If such a system were practical, than why not start with freight/packages/mail?
Prove it will work before we try to stuff people through it.
The only thing real about the Vacuum trains would be their ability vacuum more tax dollars from the taxpayers. The enviro-nut crowd would see to that.
Actually, if there was no air (or other) resistance in the tunnel, it would accelerate until it reached the center of the earth, and continue on its’ path, decelerating all the way back to the surface (or at least station level) on the other side.
However, zero resistance is a practical impossibility, but it WOULD rise from the center back up towards the surface.
The RATE of acceleration would drop as the vehicle went deeper, and would technically be a zero acceleration at the core, but the intrinsic velocity would remain, and thus deceleration would start as soon as it passed the center mark. . .
Gotta disagree with that one. The behavior would be like that of a pendulum. Given that practically there would always be some kind of friction, an additional boost would be needed to be sure the train got all the way to the other end. But no it wouldn’t stop in the middle any more than a pendulum does.
Need some background Kookifornia train music....
“yup....NY to LA via gravity”
This idea was developed in the early 1970’s by a RAND scientist:
Were going to build a tunnel from NY to China in ten years?

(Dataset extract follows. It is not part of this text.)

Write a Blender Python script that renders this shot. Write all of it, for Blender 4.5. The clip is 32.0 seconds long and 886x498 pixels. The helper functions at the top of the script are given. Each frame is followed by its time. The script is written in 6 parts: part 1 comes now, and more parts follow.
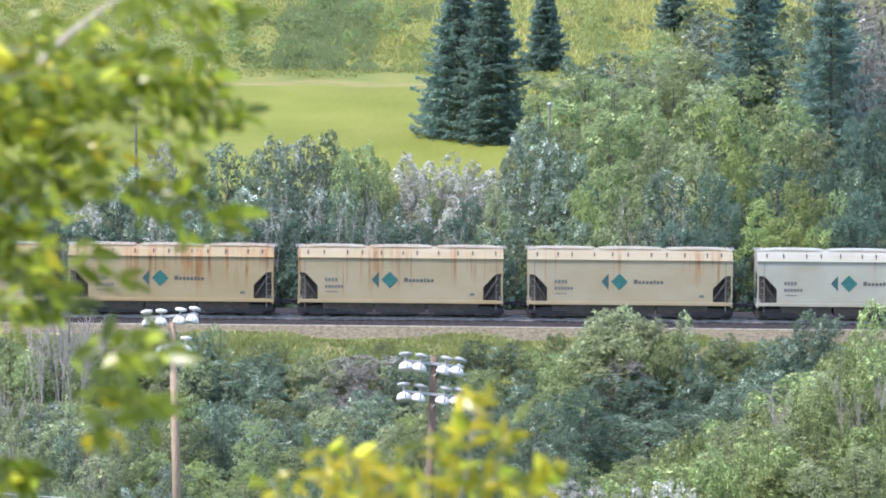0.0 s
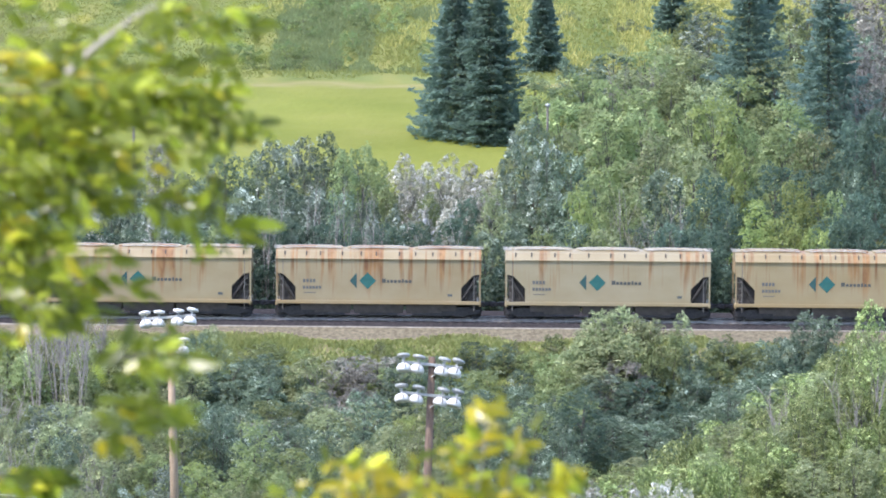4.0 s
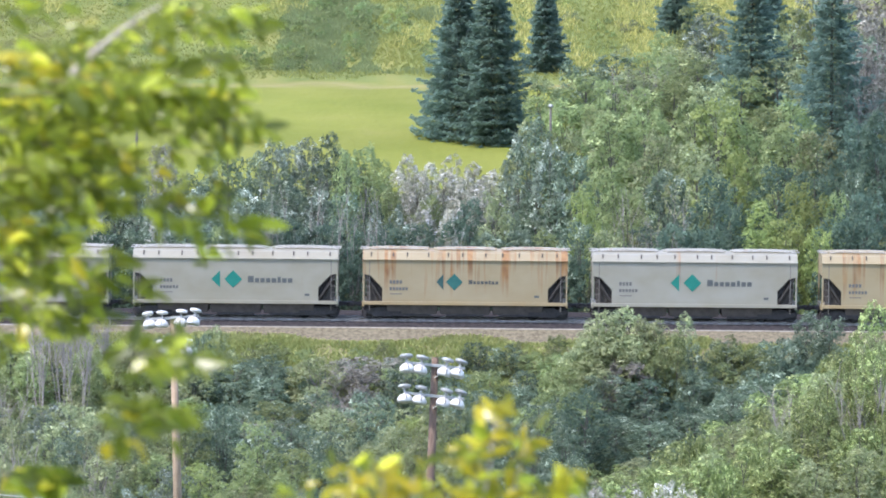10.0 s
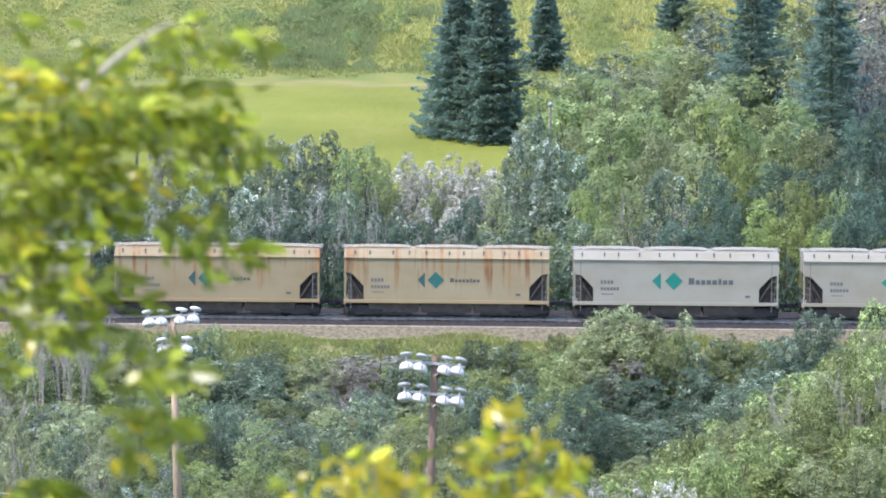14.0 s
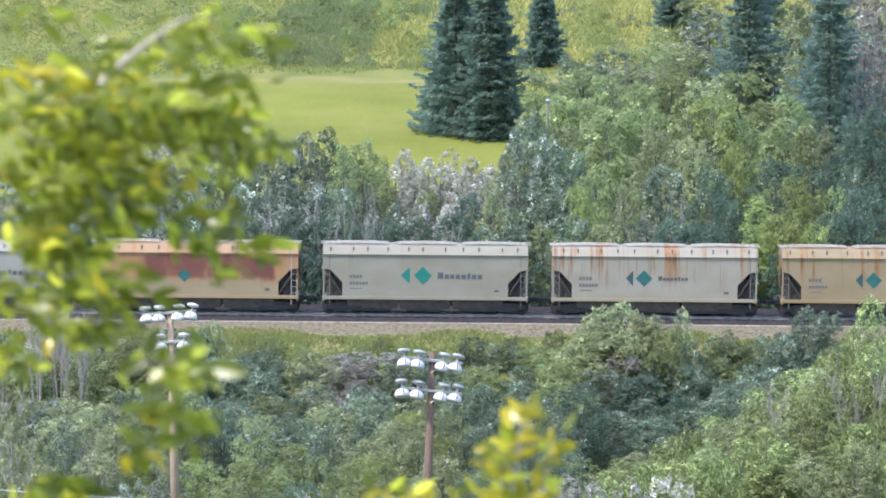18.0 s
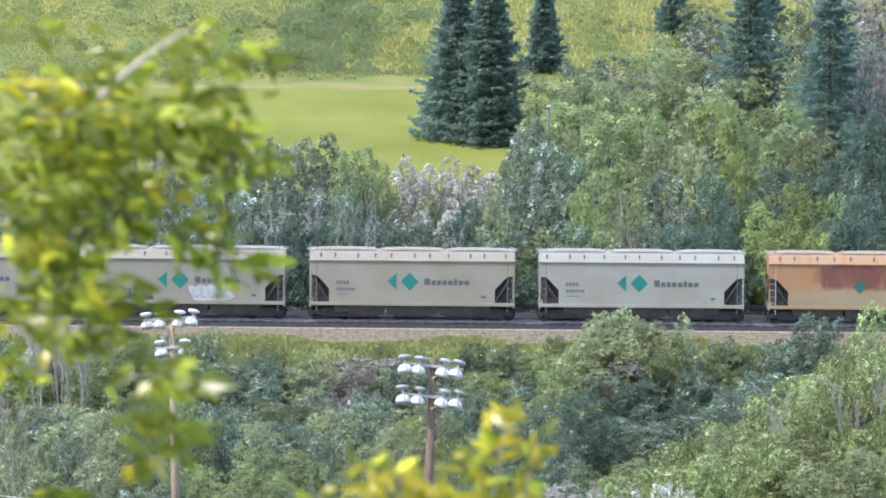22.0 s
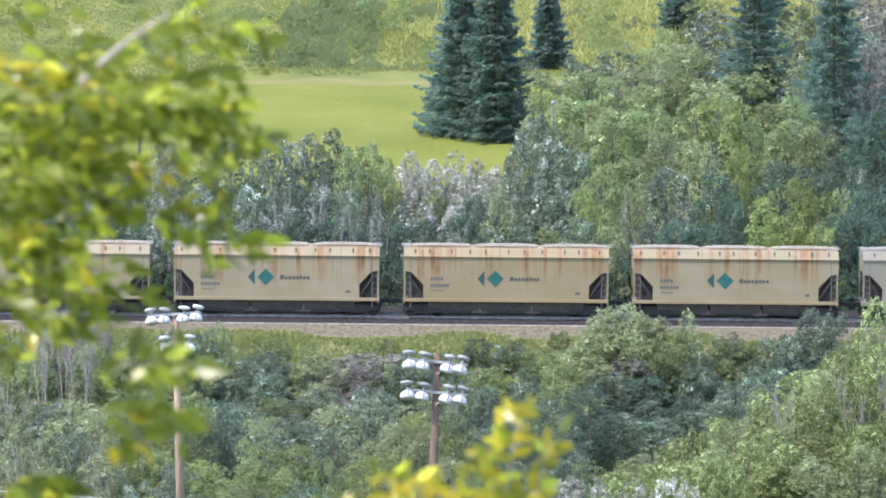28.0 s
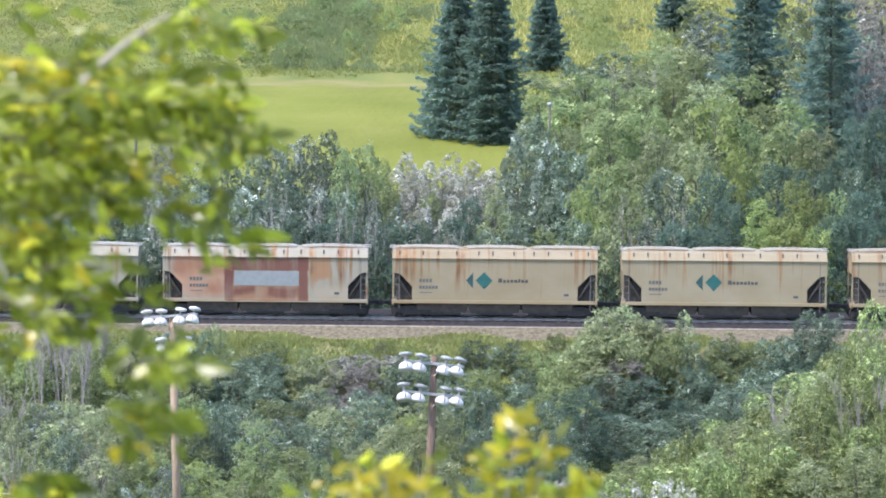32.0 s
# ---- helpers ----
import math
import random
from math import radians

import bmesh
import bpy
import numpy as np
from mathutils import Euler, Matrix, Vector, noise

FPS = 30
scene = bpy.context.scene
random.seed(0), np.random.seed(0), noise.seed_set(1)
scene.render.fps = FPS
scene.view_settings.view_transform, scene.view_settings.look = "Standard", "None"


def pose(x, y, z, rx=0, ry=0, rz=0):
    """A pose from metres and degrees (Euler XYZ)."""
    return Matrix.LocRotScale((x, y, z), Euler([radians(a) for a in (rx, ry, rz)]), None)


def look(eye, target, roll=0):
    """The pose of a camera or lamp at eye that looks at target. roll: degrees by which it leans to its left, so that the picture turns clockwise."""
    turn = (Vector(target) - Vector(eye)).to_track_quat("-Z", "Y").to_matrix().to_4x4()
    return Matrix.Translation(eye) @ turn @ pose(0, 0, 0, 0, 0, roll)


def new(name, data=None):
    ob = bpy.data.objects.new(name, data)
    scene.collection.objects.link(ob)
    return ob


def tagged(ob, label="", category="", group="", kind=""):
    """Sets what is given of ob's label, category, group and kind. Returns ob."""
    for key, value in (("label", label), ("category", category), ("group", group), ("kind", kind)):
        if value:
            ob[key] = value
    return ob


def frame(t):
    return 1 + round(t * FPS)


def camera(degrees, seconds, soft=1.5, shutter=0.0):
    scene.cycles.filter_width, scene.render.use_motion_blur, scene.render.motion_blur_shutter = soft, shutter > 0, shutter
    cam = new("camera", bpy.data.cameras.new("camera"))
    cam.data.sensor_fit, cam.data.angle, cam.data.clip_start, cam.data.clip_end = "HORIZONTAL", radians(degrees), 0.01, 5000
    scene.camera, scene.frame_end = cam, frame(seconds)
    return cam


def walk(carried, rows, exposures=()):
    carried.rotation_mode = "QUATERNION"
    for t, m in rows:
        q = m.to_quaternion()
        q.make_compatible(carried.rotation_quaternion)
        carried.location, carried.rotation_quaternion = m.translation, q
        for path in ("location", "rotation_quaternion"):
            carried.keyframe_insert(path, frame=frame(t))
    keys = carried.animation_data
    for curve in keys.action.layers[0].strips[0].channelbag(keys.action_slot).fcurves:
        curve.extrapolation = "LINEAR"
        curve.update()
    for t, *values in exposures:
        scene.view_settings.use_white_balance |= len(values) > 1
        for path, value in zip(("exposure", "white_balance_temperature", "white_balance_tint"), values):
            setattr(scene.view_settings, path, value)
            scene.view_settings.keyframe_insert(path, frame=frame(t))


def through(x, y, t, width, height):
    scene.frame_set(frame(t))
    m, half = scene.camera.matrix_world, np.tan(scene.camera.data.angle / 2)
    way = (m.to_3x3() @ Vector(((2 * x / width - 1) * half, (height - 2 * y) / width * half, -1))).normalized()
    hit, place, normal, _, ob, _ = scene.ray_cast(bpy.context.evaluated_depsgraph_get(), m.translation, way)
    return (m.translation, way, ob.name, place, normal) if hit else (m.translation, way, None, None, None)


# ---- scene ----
EYE_Z = 35.8                      # the viewpoint stands on a valley side above the line
DEG = 1 / 147.5                   # degrees of turn in one step of the tremor table
cam = camera(10.6, 32.0, soft=1.82)
cam.data.dof.use_dof = True
cam.data.dof.focus_distance = 300.0
cam.data.dof.aperture_fstop = 12.0
# the camera stands still and trembles a little: seconds, turn to the left, turn upwards
walk(cam, [(t, pose(0, 0, EYE_Z, 84 + b * DEG, 0, a * DEG)) for t, a, b in (
(0, 0.0, 0.0), (0.5, -1.5, 3.1), (1, 0.0, 3.0), (1.5, 0.0, 4.5), (2, -6.1, 7.7), (2.5, -9.2, 7.7), (3, -7.7, 9.2), (3.5, -6.2, 4.6), 
(5.5, 3.0, 0.0), (6, 3.1, 0.0), (6.5, 3.1, -1.6), (7, 7.7, -3.1), (7.5, 9.2, 0.0), (8, 4.6, 1.5), (8.5, 7.7, 0.0), (9, 9.2, 1.5), 
(9.5, 3.1, 0.0), (10, 1.6, 3.1), (10.5, 0.0, 3.1), (11, 0.0, 3.1), (11.5, 0.0, 6.1), (12, 1.5, 3.1), (12.5, 3.1, 1.5), (13, 1.6, 4.5), 
(13.5, 3.1, 1.5), (14, 1.5, 0.0), (14.5, 0.0, 0.0), (16.5, -4.6, -1.6), (17, -6.1, -4.6), (17.5, -4.6, -9.2), (18, -3.1, -6.1), (18.5, -1.5, -3.1), 
(19, 0.0, 0.0), (19.5, 3.0, 1.5), (20, 0.0, 3.0), (20.5, 0.0, 4.6), (21, 3.1, 3.1), (21.5, 3.1, 4.5), (22, -1.6, 4.6), (22.5, -3.1, 4.6), 
(23, -1.6, 6.1), (23.5, -6.1, 3.1), (24, -3.1, 3.1), (24.5, -1.5, 6.1), (25, -1.5, 4.5), (25.5, -1.5, 4.5), (27.5, 3.1, 0.0), (28, 6.1, -3.1), 
(28.5, 3.1, -1.5), (29, 3.0, 1.5), (29.5, 3.0, 1.5), (30, 1.5, 1.5), (30.5, 0.0, 0.0), (31, -1.5, -1.5), (31.5, 0.0, 1.5), (32, 0.0, 0.0),
)], exposures=((0, 1.95, 6290, 17), (14.5, 1.95, 6290, 17), (17, 1.89, 6290, 17), (32, 1.89, 6290, 17)))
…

And tunnels all over the planet?
I'd guess this would take hundreds of years.
Didn’t one of the characters on Soap have this idea? Trains that work like the drive-thru bank tubes, I seem to recall even Chester thought it was a stupid idea.
You cannot fall up,simple as that.
You can “RUSH” up, however. That train would really be moving by virtue of the gravity which had acted upon it as it went down. And in an ideal frictionless environment, the energy it would have by moving in the middle would be just enough to get it back up to the top at the other end.
You don’t know squat about the physics, pal.
No thanks. I don't need the world to get that small.
I don't care if there is economic justification for this plan. Just HELL no.
Let me give you an even more obvious example: a roller coaster with a “suicide” drop. It comes down a straight away, hits a U-shaped bottom, and goes back up another straight away. If this lacked friction, yes the coaster would “fall up” all the way to its original level from the bottom. Even with friction it would go back up a goodly ways without additional help from motors. This is not like plopping straight down into a pit and smacking square into a bottom.
A passenger would also see partial-G on the way down and more than 1G on the way up. Would this sort of ride be acceptable? Maybe not. And if anything goes wrong you’re buried deep in a tunnel that would take days if not weeks to excavate into.
But it would be just the thing for a day trip to China!
I’ve seen those in old buildings/factories.
Did they ever expand them to be anything like intercity or interstate?
Actually, it would pass the center of the tunnel at maximum speed, then decelerate until it was almost to the far end (but not quite, because of frictional losses), and then if not stopped would begin to fall back toward the center.
Unaided, it would oscillate back and forth across the center of the tunnel, until all kinetic energy was dissipated due to friction, at which point it would (as you say) come to rest in the middle. But it might take a very long time.
With propulsion available, there would be no reason not to use a little of it during the trip so that it would make it all the way to the far end, where of course you would stop it.
For short tunnels, there would not be much pull from gravity, so you’d have to use mostly propulsion. But for long ones, you’d get a noticeable boost from gravity. How useful this amount would be, I have not bothered to calculate.
(Consider the angle of descent at the beginning of a loooong tunnel vs. a short one, assuming of course that they were straight-line through the earth.)
Of course this is all quite fanciful until they figure out how to make a thousands-of-miles-long vacuum chamber and transport people safely through it. This is 22nd century stuff, at best.
Oh. I thought that was the Bill Clinton Memorial Practice Gallery.
well gravity trains are a bit different
well gravity trains are a bit different
“well gravity trains are a bit different”
I’m not an engineer. I simply was referring to the concept of underground trains travelling many thousands of MPH. I gather that gravity trains rely exclusively on gravity for propulsion, limiting their speed so that LA-NYC would be 42 minutes instead of 30. The RAND train, I infer, relies on magneto-levitation propulsion, so it can go faster, but I presume that gravity must be doing a fair bit of the heavy lifting, so to speak. That is, if gravity alone can get you to high enough speeds to cross the country in 42 minutes, then the propulsion needed to speed it up even further to cross in only 30 minutes presumably is much smaller than trying to rely exclusively on such propulsion to achieve 10,000 mph.
Of course, gravity is an intrinsic feature of nature that has to be overcome/exploited by any transportation system over long distances, so perhaps the distinction I’m trying to draw is meaningless. But I guess my point is, any system that relies on trains running on the surface of the earth—even if enclosed in a tunnel to minimize air pressure/wind resistance—has an inherent disadvantage over a system that tunnels through the earth and hence can exploit gravity effects during the first half of the journey. It seems to me that a train running on the earth’s surface has to rely entirely on propulsion to get its speed, whereas a tunnel through the earth can use gravity to its advantage etc.
Again, I’m no engineer or hard scientist, so perhaps I have completely bollixed the truth of the matter in my description above.